Three Imaginary Girls

Seattle's Indie-Pop Press – Music Reviews, Film Reviews, and Big Fun

The sophomore release from Head Like A Kite sounds like a mix-tape of rare, alternate twelve inch versions of radio smashes from a DJ who has collected a library of great music you somehow never heard before. As HLAK frontman Dave Einmo himself claims, "I wanted to create a record that sounded like big beat remixes of songs that didn't yet exist."

When I reviewed the band's debut a couple of years ago {review} much was made of the "soundtrack" quality of what the band does: Live, Dave bashes on the guitar with perfectly good rock song chords but tweaks them and torques noises from gimmick boxes and keyboard mutants as drummer Trent Moorman drives the beat entirely on the one but with plenty of space for the weird, otherworldly lyrical imagery and Einmo's controlled trip-hop jams. Local artists such as Graig Markel and Zera Marvel join the duo in constructing a soul base to a carnivalesque lexicon of words and sound.

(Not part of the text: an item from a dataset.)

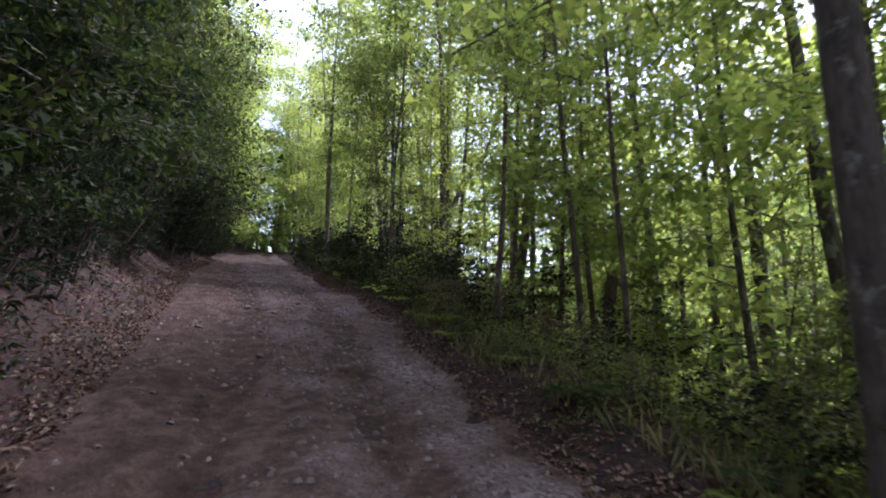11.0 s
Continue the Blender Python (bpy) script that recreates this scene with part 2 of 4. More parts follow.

On There Is Loud Laughter Everywhere, thirteen songs and fragments seem like a loop for a David Lynch space opera, perfectly produced by Brian Deck (Secret Machines, Modest Mouse) and mastered by one of the best mastering labs in the business, Dave Cooley's. The rumored ranks of guests include Nabil Ayers from The Long Winters, as well as Asya from Smoosh (again, thankfully; she was wonderful on first album Random Portraits of the Home Movie too), members of Crooked Fingers, Radio 4, and other autonomous Pac NW pop-form experimenters.

This would all be DJ Shadow-inspired textual and textural theory if the humor wasn't so sharp; and the weird worlds Einmo creates would be mere farce if Einmo and Moorman didn't painstakingly create music with an innate sense of Other; that these songs exist somewhere else in a more regulated form. It's sort of like Eno and Byrne's My Life In The Bush Of Ghosts in reverse, or the bottle falling out of the sky on to the head of a tribesman in the 80s cult movie "The Gods Must Be Crazy." The spirits being invoked in tracks like "We Were So Entangled" and "Big FM Radio Hit" (which sounds like the Clash slamming into early Commodores) begin here, but take you to a party filled with people you only half-know. That's what is called an adventure, if you're brave enough to dance.